On the field, the Mets continued. Manuel managed the game as if it were his last. Santana kept mowing down Philly hitters, working over 100 pitches in the 7th, and then taking it a little further, into the 8th. This was the must-win, ace effort the Mets needed out of him, and Santana proved to be every bit up to the task. By the time he finished, after a double by Jayson Spiezio Werth-Less that appeared more misjudged by Beltran than well-struck, Santana had gutted it out for 116 pitches, 2 runs on 5 hits, 6 strikeouts, 1 walk and 1 gigantic Standing Ovation as he departed. His 13th win of the season, and it couldn't possibly have come at a better time.
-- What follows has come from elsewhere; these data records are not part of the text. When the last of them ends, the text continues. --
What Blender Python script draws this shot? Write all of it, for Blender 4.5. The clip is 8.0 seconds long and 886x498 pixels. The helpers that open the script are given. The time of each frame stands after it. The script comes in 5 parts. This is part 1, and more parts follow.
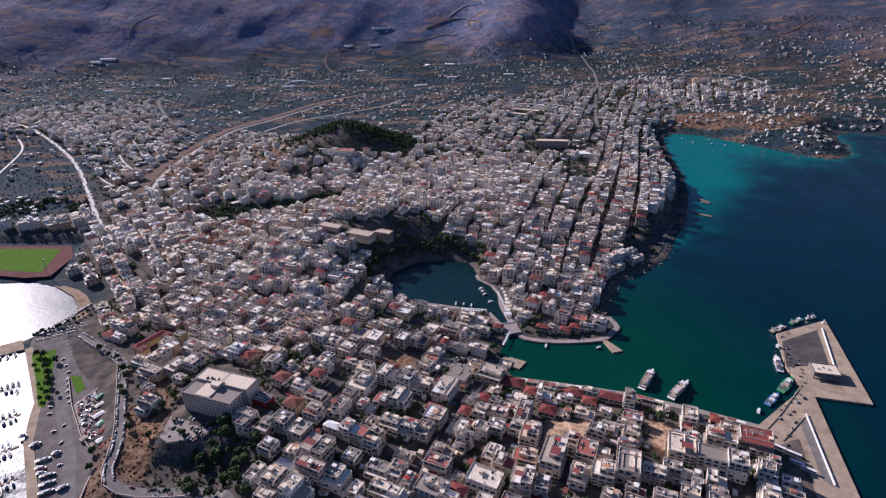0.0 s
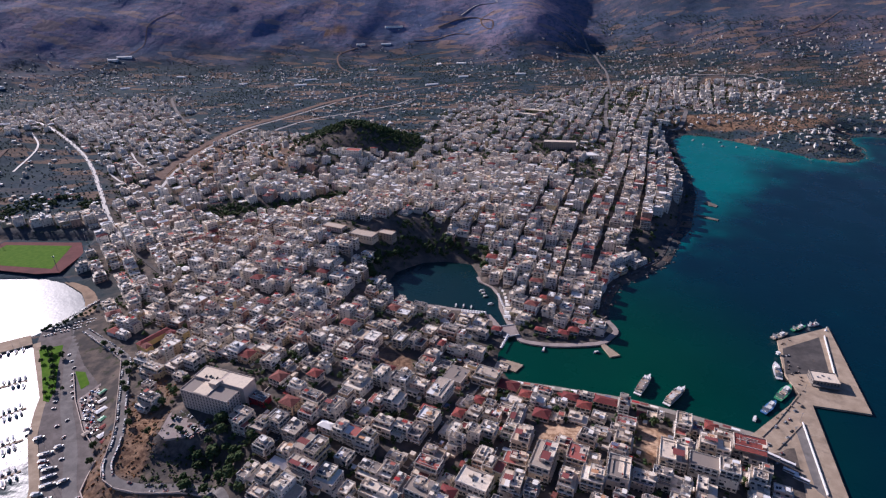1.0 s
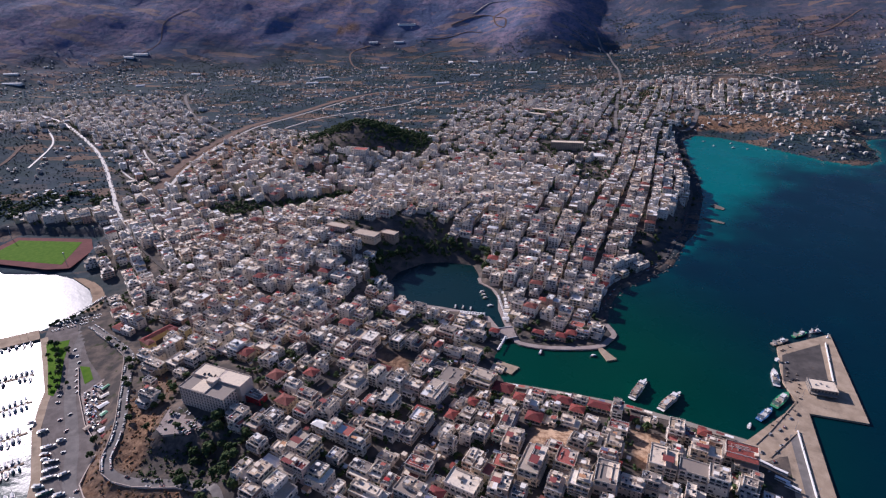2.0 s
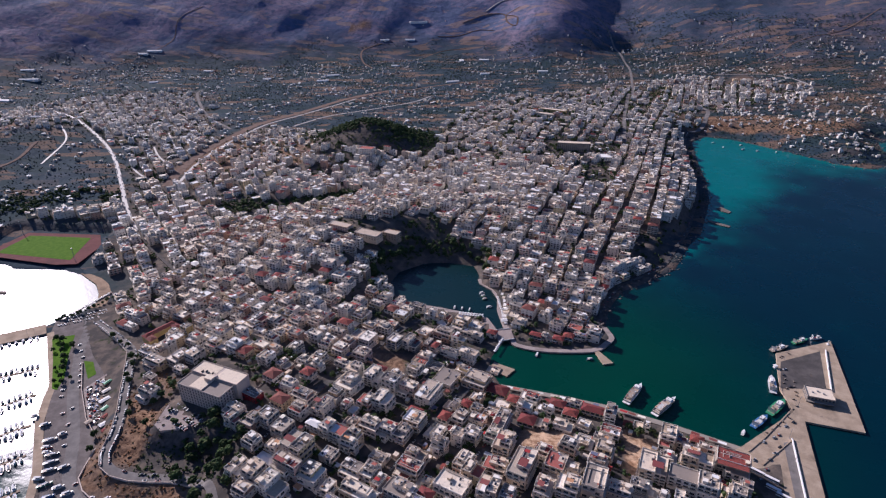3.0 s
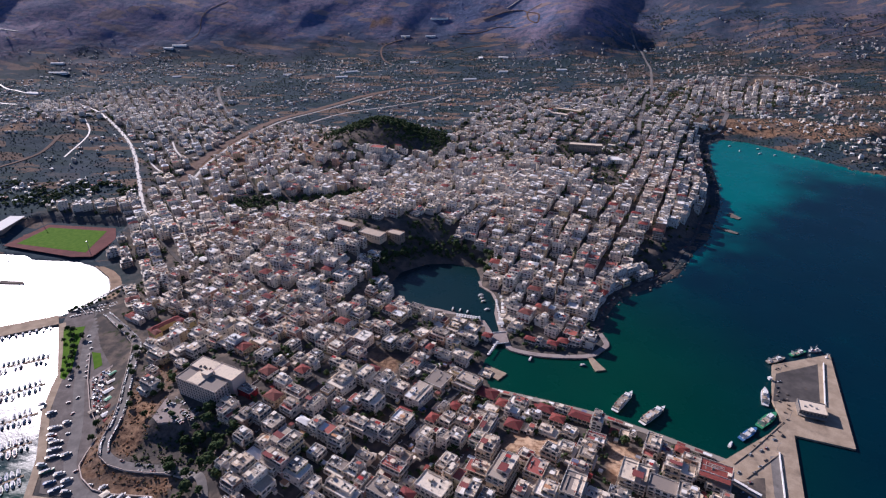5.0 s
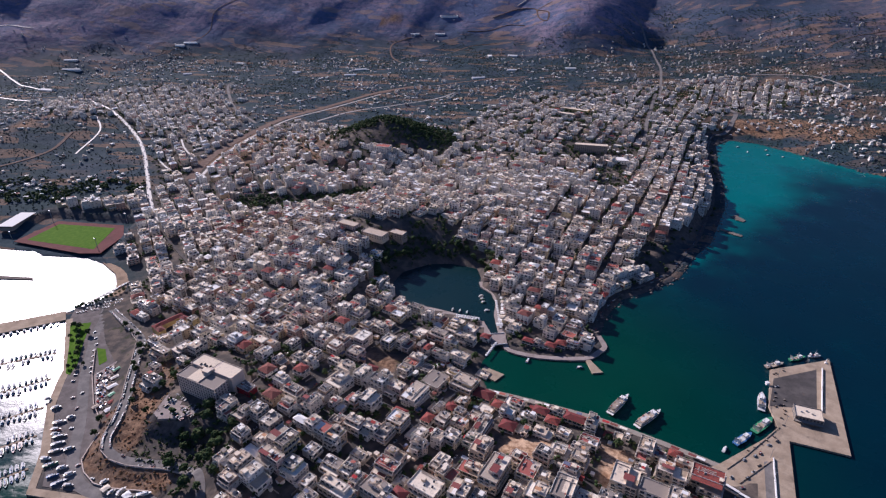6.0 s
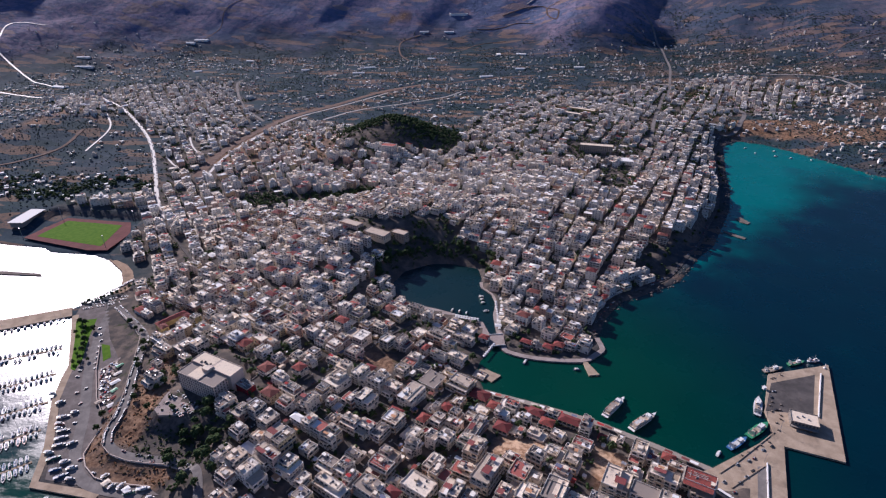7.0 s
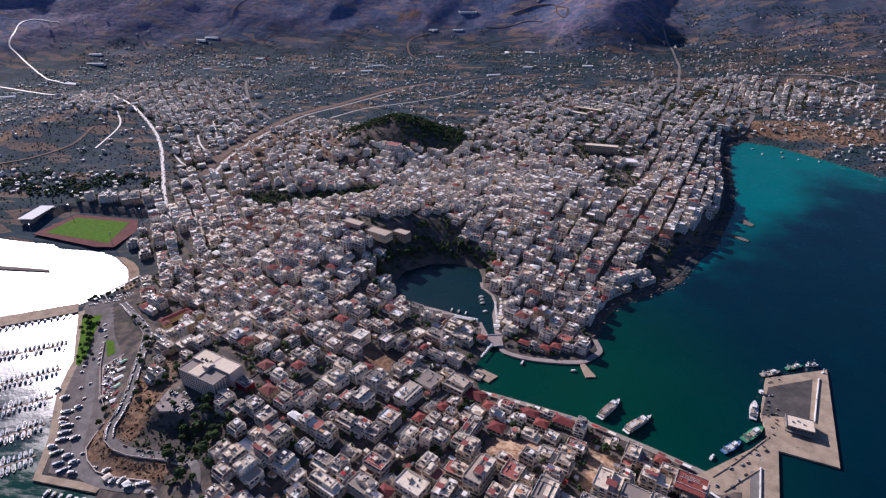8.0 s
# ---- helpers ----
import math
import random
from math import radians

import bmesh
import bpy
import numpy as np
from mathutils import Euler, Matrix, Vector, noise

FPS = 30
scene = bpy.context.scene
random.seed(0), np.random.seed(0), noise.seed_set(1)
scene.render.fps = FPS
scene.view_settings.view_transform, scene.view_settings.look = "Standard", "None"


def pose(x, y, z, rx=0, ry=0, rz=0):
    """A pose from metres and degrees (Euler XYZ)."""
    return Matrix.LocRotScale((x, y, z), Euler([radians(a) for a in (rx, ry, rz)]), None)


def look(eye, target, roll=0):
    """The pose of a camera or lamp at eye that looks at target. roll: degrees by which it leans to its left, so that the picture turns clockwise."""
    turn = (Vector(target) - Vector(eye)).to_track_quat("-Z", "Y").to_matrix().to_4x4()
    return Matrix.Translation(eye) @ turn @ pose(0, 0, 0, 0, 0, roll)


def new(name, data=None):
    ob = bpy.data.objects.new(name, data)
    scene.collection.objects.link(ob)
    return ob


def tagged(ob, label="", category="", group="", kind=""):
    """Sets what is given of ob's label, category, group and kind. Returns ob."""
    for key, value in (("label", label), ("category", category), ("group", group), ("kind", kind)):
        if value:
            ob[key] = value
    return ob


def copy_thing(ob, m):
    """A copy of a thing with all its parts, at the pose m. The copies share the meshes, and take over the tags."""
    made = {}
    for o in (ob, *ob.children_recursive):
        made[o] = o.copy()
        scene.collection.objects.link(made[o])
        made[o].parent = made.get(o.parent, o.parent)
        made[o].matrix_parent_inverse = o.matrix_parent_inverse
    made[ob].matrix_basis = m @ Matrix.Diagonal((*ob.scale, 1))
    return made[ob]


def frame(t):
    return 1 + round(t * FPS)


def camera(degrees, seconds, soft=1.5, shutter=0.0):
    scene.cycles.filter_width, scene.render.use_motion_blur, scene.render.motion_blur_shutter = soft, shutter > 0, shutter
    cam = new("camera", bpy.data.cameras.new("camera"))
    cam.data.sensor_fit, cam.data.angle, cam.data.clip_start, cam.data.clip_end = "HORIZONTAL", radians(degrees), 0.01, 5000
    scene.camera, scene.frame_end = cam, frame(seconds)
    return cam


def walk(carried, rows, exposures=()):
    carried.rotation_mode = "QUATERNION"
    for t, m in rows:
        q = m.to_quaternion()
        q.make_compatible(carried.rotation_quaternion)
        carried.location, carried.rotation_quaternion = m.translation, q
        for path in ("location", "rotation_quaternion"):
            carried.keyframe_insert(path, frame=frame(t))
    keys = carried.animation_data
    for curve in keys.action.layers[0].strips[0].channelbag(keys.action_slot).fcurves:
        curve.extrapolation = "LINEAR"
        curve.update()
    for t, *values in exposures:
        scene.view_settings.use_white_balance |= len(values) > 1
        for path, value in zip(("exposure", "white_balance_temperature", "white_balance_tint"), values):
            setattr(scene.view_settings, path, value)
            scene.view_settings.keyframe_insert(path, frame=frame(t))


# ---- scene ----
cam = camera(75.8, 8.0, 1.25)
PATH = [
    (0, (0.136, -0.15, 386.158), (0.147, 1.657, 385.302), -0.9),
    (0.5, (8.851, -0.827, 389.424), (8.837, 0.979, 388.564), -0.9),
    (1, (17.184, -1.121, 392.422), (17.147, 0.683, 391.559), -0.9),
    (1.5, (26.513, -1.61, 395.783), (26.451, 0.191, 394.916), -0.9),
    (3, (52.053, -1.803, 405.127), (51.924, -0.012, 404.246), -0.8),
    (3.5, (60.378, -1.796, 408.438), (60.228, -0.008, 407.553), -0.7),
    (4, (68.048, -1.853, 411.476), (67.877, -0.07, 410.586), -0.8),
    (4.5, (75.268, -1.968, 414.469), (75.08, -0.188, 413.575), -0.7),
    (6, (95.825, -2.537, 424.578), (95.584, -0.771, 423.671), -0.6),
    (6.5, (102.397, -2.273, 428.041), (102.14, -0.512, 427.128), -0.6),
    (7, (109.314, -2.51, 431.025), (109.039, -0.754, 430.109), -0.6),
    (7.5, (115.737, -2.988, 434.294), (115.446, -1.236, 433.374), -0.6),
    (8, (122.62, -2.758, 437.278), (122.312, -1.012, 436.353), -0.6),
]
walk(cam, [(t, look(eye, target, roll)) for t, eye, target, roll in PATH], [(0.0, 0.21, 5120, 28), (8.0, 0.21, 5120, 28)])

# ---------------------------------------------------------------- sky and sun
SUN_AZ, SUN_EL = -47.5, 26.8          # degrees: clockwise from +y, above the horizon
world = bpy.data.worlds.new("daylight")
scene.world = world
world.use_nodes = True
sky = world.node_tree.nodes.new("ShaderNodeTexSky")
sky.sky_type = "NISHITA"
sky.sun_disc = False
sky.sun_elevation = radians(SUN_EL)
sky.sun_rotation = radians(SUN_AZ)
sky.air_density, sky.dust_density, sky.ozone_density = 1.0, 0.8, 4.0
back = world.node_tree.nodes["Background"]
back.inputs["Strength"].default_value = 0.056
world.node_tree.links.new(sky.outputs["Color"], back.inputs["Color"])
lamp = bpy.data.lights.new("sun", "SUN")
lamp.energy, lamp.angle, lamp.color = 5.8, radians(0.53), (1.0, 0.84, 0.62)
sun_dir = Vector((math.sin(radians(SUN_AZ)) * math.cos(radians(SUN_EL)), math.cos(radians(SUN_AZ)) * math.cos(radians(SUN_EL)), math.sin(radians(SUN_EL))))
new("sun", lamp).matrix_world = look(sun_dir * 800, (0, 0, 0))

# ---------------------------------------------------------------- materials


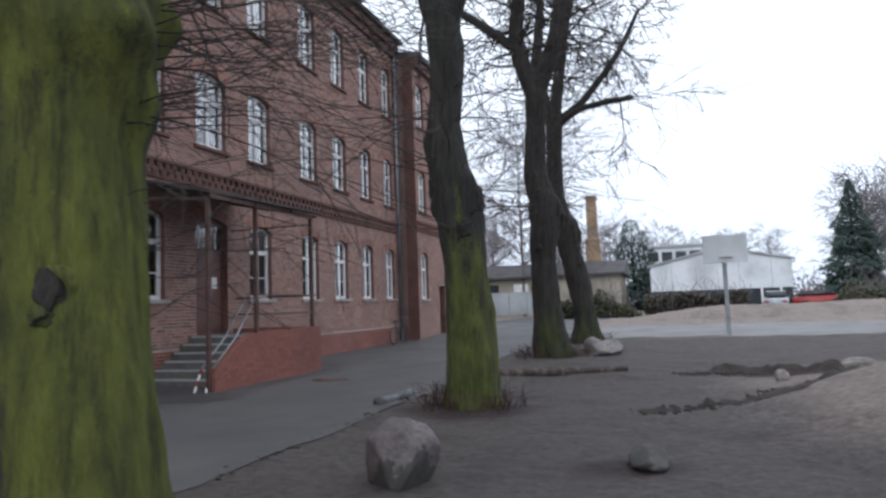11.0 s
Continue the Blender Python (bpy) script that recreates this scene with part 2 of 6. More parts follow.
    h = maths(n, l, "ADD", clod, maths(n, l, "MULTIPLY", grain, 0.35))
    add_bump(n, l, b, maths(n, l, "ADD", h, maths(n, l, "MULTIPLY", tread, 1.6)), 0.9, 0.06)
    return m


def asphalt_mat(name, gain):
    """Worn asphalt, wet in the hollows."""
    m, n, l, b = nodes_of(name)
    tone = lambda *c: tuple(gain * v for v in c)
    grain = noise_tex(n, l, 120, 5, None, 0.7)
    patch = noise_tex(n, l, 0.6, 5, None, 0.6)
    col = ramp2(n, l, grain, [(0.3, tone(0.034, 0.033, 0.034)), (0.7, tone(0.078, 0.075, 0.075))])
    col = mix(n, l, ramp2(n, l, patch, [(0.4, (0, 0, 0)), (0.7, (0.6, 0.6, 0.6))]), col, tone(0.100, 0.089, 0.083))
    wet = ramp2(n, l, noise_tex(n, l, 0.42, 3), [(0.5, (0, 0, 0)), (0.7, (1, 1, 1))])
    col = mix(n, l, wet, col, tone(0.046, 0.044, 0.044))
    l.new(col, b.inputs["Base Color"])
    l.new(maths(n, l, "SUBTRACT", 0.72, maths(n, l, "MULTIPLY", wet, 0.25)), b.inputs["Roughness"])
    add_bump(n, l, b, grain, 0.35, 0.008)
    return m


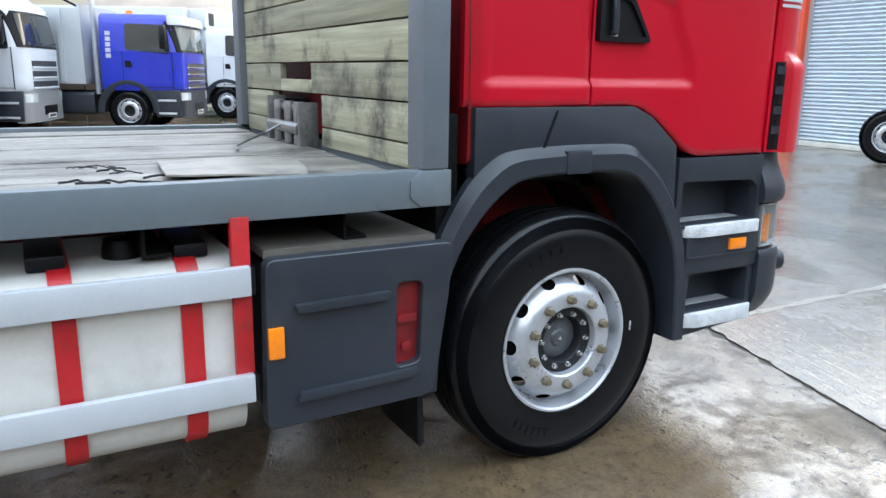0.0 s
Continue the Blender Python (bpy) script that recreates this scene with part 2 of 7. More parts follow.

Feliciano and Stokes efficiently did their job in the 8th and Ayala made it rather hairy in the 9th, to the point where I was chomping down on my gum and my jaw was beginning to stiffen up. How the hell he managed to give up an infield single to Matt Stairs is beyond me, and Andy Tracy hit a screamer that nearly gave everyone in the stadium a heart attack before Endy played the part of Endy and ran the ball down, turning certain doom into an academic Sacrifice Fly. Ayala got Rollins to meekly wave at strike 3, and thus, the Mets staved off the Phillies, prevented the sweep, maintained a 2-game lead with 19 games to play, and saved the sanity of their entire fan base ove the course of, perhaps, the most intense 2 hours and 49 minutes of baseball they've played to this point of the season.

Following the game, and following the ride back on the crowded, exhausted, yet mirthful 7 train, I was ready to collapse. Yet, somehow, I was too wired to fall asleep. I wonder if anyone else felt that way. The energy of games like this doesn't exactly wear off quickly.